The first thing to note about this ayah is even though it was revealed towards the end of the Prophet’s time on earth (more about that in the second part), it is embedded in the context of food restriction laws. Now there are few things to keep in mind about food preparation in 7th century Arabia. First, there was no refrigeration at that time. Second, in polytheistic cultures which had routine animal sacrifices, butchers would often sell extra animals that didn’t make it to the altar. Butchers were associated with polytheistic temple practice and surroundings. We live in a culture that frowns on any form of animal sacrifice, voudon culture notwithstanding, and so our butchers are associated with commercial agribusiness.

This is the textual context of “Today I have perfected your religion for you.”, from 5:3
“Forbidden to you is carrion, and blood, and the flesh of swine, and that over which any name other than God’s has been invoked, and the animal that has been strangled, or beaten to death, or killed by a fall, or gored to death, or savaged by a beast of prey, save that which you (yourselves) may have slaughter while it was still alive, and all that has been slaughtered on idolatrous altars. And (forbidden) is to seek to learn through divination what the future may hold in store for you, this is sinful conduct. Today, those who are bent on denying the truth have lost all hope of (your ever forsaking) your religion; do not, then, hold them in awe, but stand in awe of Me! Today I have perfected your religious law for you, and have bestowed upon you the full measure of My blessings, and willed that self-surrender unto Me shall be your religion.
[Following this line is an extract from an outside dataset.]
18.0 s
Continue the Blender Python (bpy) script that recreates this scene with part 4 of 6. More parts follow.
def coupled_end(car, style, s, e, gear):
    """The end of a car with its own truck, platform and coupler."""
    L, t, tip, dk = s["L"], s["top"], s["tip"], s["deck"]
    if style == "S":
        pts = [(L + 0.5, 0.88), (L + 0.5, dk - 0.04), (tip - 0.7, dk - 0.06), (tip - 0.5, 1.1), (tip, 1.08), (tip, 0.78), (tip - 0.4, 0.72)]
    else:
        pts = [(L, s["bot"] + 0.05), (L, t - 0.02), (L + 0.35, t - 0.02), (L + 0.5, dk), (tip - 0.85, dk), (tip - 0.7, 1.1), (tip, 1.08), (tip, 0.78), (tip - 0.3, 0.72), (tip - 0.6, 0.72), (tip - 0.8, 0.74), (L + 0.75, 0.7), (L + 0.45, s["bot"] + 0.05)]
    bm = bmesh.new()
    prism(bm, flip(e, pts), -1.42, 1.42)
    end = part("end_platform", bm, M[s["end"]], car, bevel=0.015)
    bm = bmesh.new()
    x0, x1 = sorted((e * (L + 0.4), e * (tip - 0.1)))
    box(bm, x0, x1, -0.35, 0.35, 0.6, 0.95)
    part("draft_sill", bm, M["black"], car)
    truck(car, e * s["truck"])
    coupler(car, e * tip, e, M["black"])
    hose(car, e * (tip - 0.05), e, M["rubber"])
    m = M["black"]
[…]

As for him, however, who is driven (to what is forbidden) by dire necessity and not by an inclination of sinning- behold, God is much-forgiving, a dispenser of grace.” (Muhammad Asad translation.)

This translator uses “religious law”, but other translators use “religion”. He also uses “perfected” for the verb akmaltu, but other translators use “completion”. Akmaltu has the connotation of perfection, but also of being complete.  Also, this translator uses “self surrender unto Me shall be your religion” for – “wa radita takumul- Islamia Dina”, other translators just use “Islam”.  And notice, that even though this religion or religious law is ‘complete’ or ‘perfect’, there is still a caveat at the end “if anyone is compelled by dire necessity and not be an inclination of sinning, God is much forgiving, a dispenser of grace.”
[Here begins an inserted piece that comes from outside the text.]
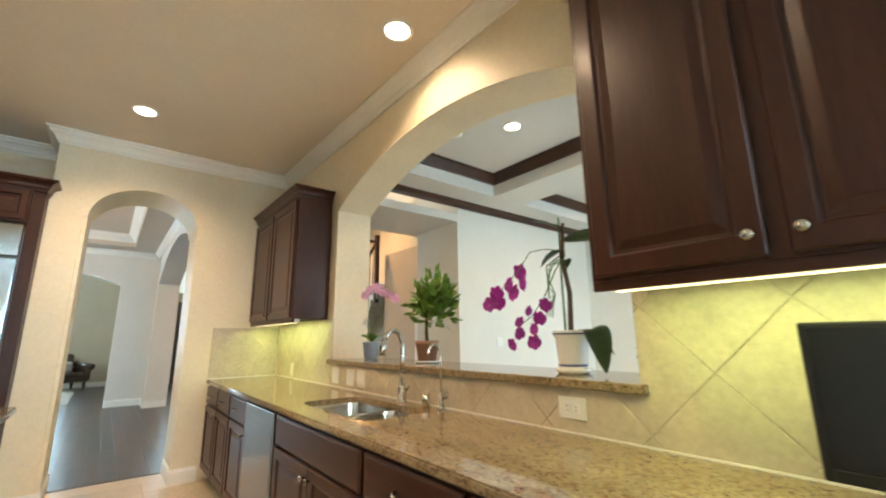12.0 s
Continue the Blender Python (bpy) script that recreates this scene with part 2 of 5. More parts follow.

Al-hamdu lillahi rabbil ‘alameen was-salutu was-salamu ‘ala khairil mursaleen. Muhammadin al-nabiyil ummiyee, wa  ‘ala alihi wa sahbihi ajma’een.
Praise be to Allah, the Lord of the universe. May the greeting and the peace be upon the best messenger, Muhammad, the unlettered prophet, and upon his family and upon all of his companions.

When the ayah “I have perfected/completed your religion for you” was revealed is a matter of sectarian divide.
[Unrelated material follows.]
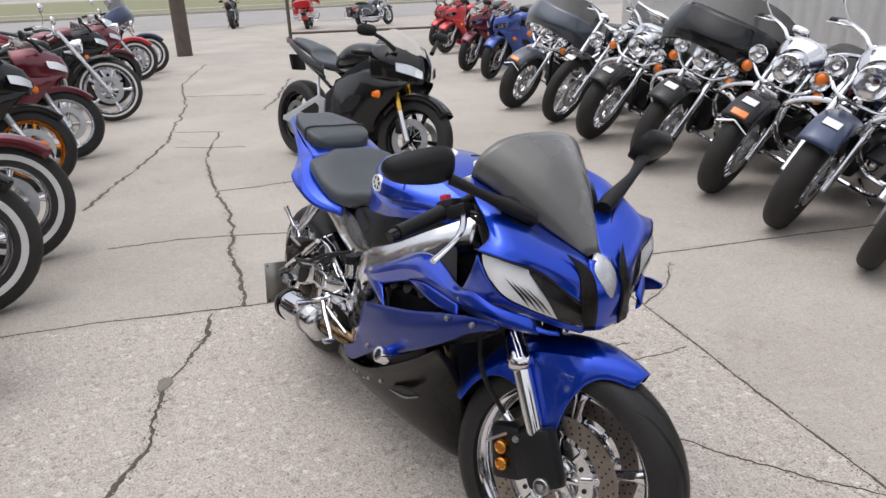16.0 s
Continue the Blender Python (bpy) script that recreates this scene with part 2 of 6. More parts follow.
def panel(curves, n=30, m=5, creases=(), both=False):
    """A sheet through curves, smooth along them; across, it folds sharply at the curves named in creases."""
    lines = [catmull(c, n) for c in curves]
    cuts = [0] + list(creases) + [len(lines) - 1]
    rows = []
    for j in range(n + 1):
        col, row = [l[j] for l in lines], []
        for a, b in zip(cuts, cuts[1:]):
            span = catmull(col[a : b + 1], m * (b - a))
            row += span if not row else span[1:]
        if both:
            row = [Vector((p.x, -p.y, p.z)) for p in row[:0:-1]] + row
        rows.append(row)
    bm = bmesh.new()
    vs = grid_faces(bm, rows)
    if both:
        bm.faces.new(vs[0]), bm.faces.new(vs[-1])
    return bm


def thicken(ob, t=0.004, offset=0.0, bevel=0.0):
    s = ob.modifiers.new("thickness", "SOLIDIFY")
    s.thickness, s.offset = t, offset
    if bevel:
        b = ob.modifiers.new("soft_edge", "BEVEL")
        b.width, b.segments, b.limit_method = bevel, 2, "ANGLE"
    return ob


def mirrored(curves):
    return [[(x, -y, z) for x, y, z in c] for c in curves]


def loft(rings, n=0, cap=True, bm=None):
    """A closed body through rings of equal count; n: smooth spans along it."""
    bm = bm or bmesh.new()
    if n:
        lines = [catmull([r[j] for r in rings], n) for j in range(len(rings[0]))]
        rings = [[l[i] for l in lines] for i in range(n + 1)]
    vs = grid_faces(bm, rings, False, True)
    if cap:
        bm.faces.new(vs[0]), bm.faces.new(vs[-1])
    return bm


def oval(x, y0, z0, hw, up, down, k=2.4, n=24, lean=0.0):
    """A ring across x: half width hw, reaching up and down from z0."""
    out = []
    for i in range(n):
        a = 2 * math.pi * i / n
        c, s = math.cos(a), math.sin(a)
        y = hw * math.copysign(abs(c) ** (2 / k), c)
        z = (up if s > 0 else down) * math.copysign(abs(s) ** (2 / k), s)
        out.append((x + lean * z, y0 + y, z0 + z))
    return out


# ---- ground: old exposed-aggregate concrete with joints and cracks ----
def concrete(name, stone, light, relief):
    """stone: how plainly the aggregate shows; light: the tone of the paste."""
    m = bpy.data.materials.new(name)
    m.use_nodes = True
    n, l = m.node_tree.nodes, m.node_tree.links
    b = n["Principled BSDF"]
    co = n.new("ShaderNodeTexCoord")

    def noise_at(scale, detail=5, rough=0.6):
        t = n.new("ShaderNodeTexNoise")
        t.inputs["Scale"].default_value, t.inputs["Detail"].default_value, t.inputs["Roughness"].default_value = scale, detail, rough
        l.new(co.outputs["Object"], t.inputs["Vector"])
        return t.outputs["Fac"]

    def ramp(fac, stops):
        r = n.new("ShaderNodeValToRGB")
        e = r.color_ramp.elements
        while len(e) < len(stops):
            e.new(0.5)
        for k, (p, c) in enumerate(stops):
            e[k].position, e[k].color = p, (*c, 1)
        l.new(fac, r.inputs["Fac"])
        return r.outputs["Color"]

    def mixed(kind, fac, a, c):
        x = n.new("ShaderNodeMix")
        x.data_type, x.blend_type = "RGBA", kind
        if isinstance(fac, float):
            x.inputs[0].default_value = fac
        else:
            l.new(fac, x.inputs[0])
        l.new(a, x.inputs[6])
        l.new(c, x.inputs[7])
        return x.outputs[2]

    paste = ramp(noise_at(1.1, 6), [(0.3, tuple(light * c for c in (0.36, 0.325, 0.285))), (0.55, tuple(light * c for c in (0.42, 0.385, 0.34))), (0.75, tuple(light * c for c in (0.47, 0.435, 0.39)))])
    blot = ramp(noise_at(0.45, 4), [(0.35, (0.78, 0.77, 0.76)), (0.65, (1.0, 1.0, 1.0))])
    base = mixed("MULTIPLY", 1.0, paste, blot)
    stones = n.new("ShaderNodeTexVoronoi")
    stones.inputs["Scale"].default_value = 95
    l.new(co.outputs["Object"], stones.inputs["Vector"])
    tone = ramp(stones.outputs["Color"], [(0.1, (0.2, 0.17, 0.15)), (0.3, (0.42, 0.37, 0.32)), (0.6, (0.47, 0.43, 0.39)), (0.9, (0.64, 0.6, 0.55))])
    grains = ramp(noise_at(150, 3, 0.7), [(0.34, (0.5, 0.48, 0.46)), (0.5, (1.0, 1.0, 1.0)), (0.64, (1.3, 1.28, 1.25))])
    big = n.new("ShaderNodeTexVoronoi")
    big.inputs["Scale"].default_value = 52
    l.new(co.outputs["Object"], big.inputs["Vector"])
    chips = ramp(big.outputs["Color"], [(0.0, (0.16, 0.13, 0.11)), (0.16, (0.3, 0.26, 0.23)), (0.2, (0.44, 0.4, 0.36)), (0.84, (0.44, 0.4, 0.36)), (0.87, (0.7, 0.67, 0.63))])
    laid = mixed("MIX", 0.6 * stone, base, tone)
    laid = mixed("MIX", 0.38 * stone, laid, chips)
    laid = mixed("MULTIPLY", 0.35 + 0.45 * stone, laid, grains)
    pits = ramp(noise_at(75, 2, 0.5), [(0.29, (0.28, 0.25, 0.23)), (0.345, (1.0, 1.0, 1.0))])
    laid = mixed("MULTIPLY", 0.3 + 0.6 * stone, laid, pits)
    stain = ramp(noise_at(2.6, 7, 0.7), [(0.26, (0.6, 0.58, 0.55)), (0.4, (1.0, 1.0, 1.0))])
    laid = mixed("MULTIPLY", 0.6, laid, stain)
    l.new(laid, b.inputs["Base Color"])
    b.inputs["Roughness"].default_value = 0.88
    rel = n.new("ShaderNodeBump")
    rel.inputs["Strength"].default_value, rel.inputs["Distance"].default_value = relief, 0.003
    l.new(noise_at(150, 4, 0.7), rel.inputs["Height"])
    l.new(rel.outputs["Normal"], b.inputs["Normal"])
    return m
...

Most commentators agree it was certainly in the Median period, probably sometime during the Prophet’s hajj to Mecca. According to the Shia, the Prophet introduced Ali as his successor at the Eid celebration, and after everyone cheered and pledged their loyalty to Ali, this ayah came down to the Prophet, “Today I have perfected your religion for you’. In the Sunni tradition, there is no mention of loyalty pledges to Ali. Instead, Omer hears this ayah and starts to cry. When the prophet asks Omer why he is crying, he replies, “Because everything that is perfect in this world is destined, over time, to be destroyed. “

And Prophet Muhammad replied, “You speak the truth.”

Beyond the fatalistic  tone of Omer’s response- everything is going downhill, I think we need to look a little deeper at his response. It is true, that someone or something might attain perfection for a bit on this planet. But it is the nature of our world to change. People change, circumstances change, technology and civilizations and culture change. What was once perfect in one set of circumstances, may not be so perfect, or may be outright deleterious, in other circumstances. God also completed the favors, and yes I look at religion as a favor, to Abraham, Joseph (12:6), and Moses (6:154). But as we all know, circumstances for the ensuing generations changed.

In my personal analysis, I think it rather strange that such an ‘important’ ayah is embedded in a series of food injunctions, most of which do not involve how we currently slaughter animals for meat. There is another hadith tradition in which a Jewish man asked Omer when the ayah was revealed and when Omer says it was in the context of Eid and the animal sacrifice, the Jewish man replies, “Oh, if the Jews had known this, we would have converted.” To me, this sounds like the Jewish man felt the butchering laws were good enough for kosher laws- conversion by diet similarity?

Why is such a complete/perfect religious law implanted in a series of slaughtering practices that now seem outdated. We do not use hunting falcons, we do not drive animals off cliffs and feast on their remains, we do not stop by the Aphrodite temple to see what the goddess didn't want that day. Our circumstances have changed. Perfection and completion are states that are eroded by time, wrecked by the winds of change. We must be sensitive to the changes around us and learn to analyze, think critically, and perhaps even de-emphasize or put aside certain aspects of the Quranic text that are maladaptive to our current situation. Am I saying go out and eat a pork sausage? No. But, perhaps it is a good thing if meat is not so readily available to us. There are many health studies which suggest humans would do much better from a long term health benefit point of view to not eat a meat heavy diet. More green leafy vegetables are good for you! If you really want to get into it, you can take a look at the agribusiness of meat production, the quality of life for these animals, and the carbon footprint that stems from these practices. Are we being good caretakers of the earth, vice-regents,  in our farming and diet practices? I’m not going to tell you what to eat or why, that is something you need to research and decide for yourself. I realize that much of what we eat is culture dependent, and in some social circumstances it can be difficult to assert one’s personal preferences. The end of this ayah reminds us it is the intention which is what counts in God’s mercy, “.,,who is driven by dire necessity and not by an inclination of sinning- behold, God is much-forgiving, a dispenser of grace.”

Closing dua is from 7:23, This is what Adam and Eve said to God after they had tasted the apple. “Our Lord! We have been done wrong to ourselves, and if You do not forgive us, and have mercy on us, we shall certainly be lost.”

Rabbana zalamna anfusana, wa in lam taghfir lana wa tarhamna la-nakunanna minal-khasirin. Ameen

1 comment:

  1. One question that I have found that cannot be answered by scripture is whether the halal killings are intended to give the animal less pain (in which case, current swift killing procedures might be considered least painful) or if the killing procedure is supposed to allow the animal time to be conscious of its impending demise and spiritual prepare for its death.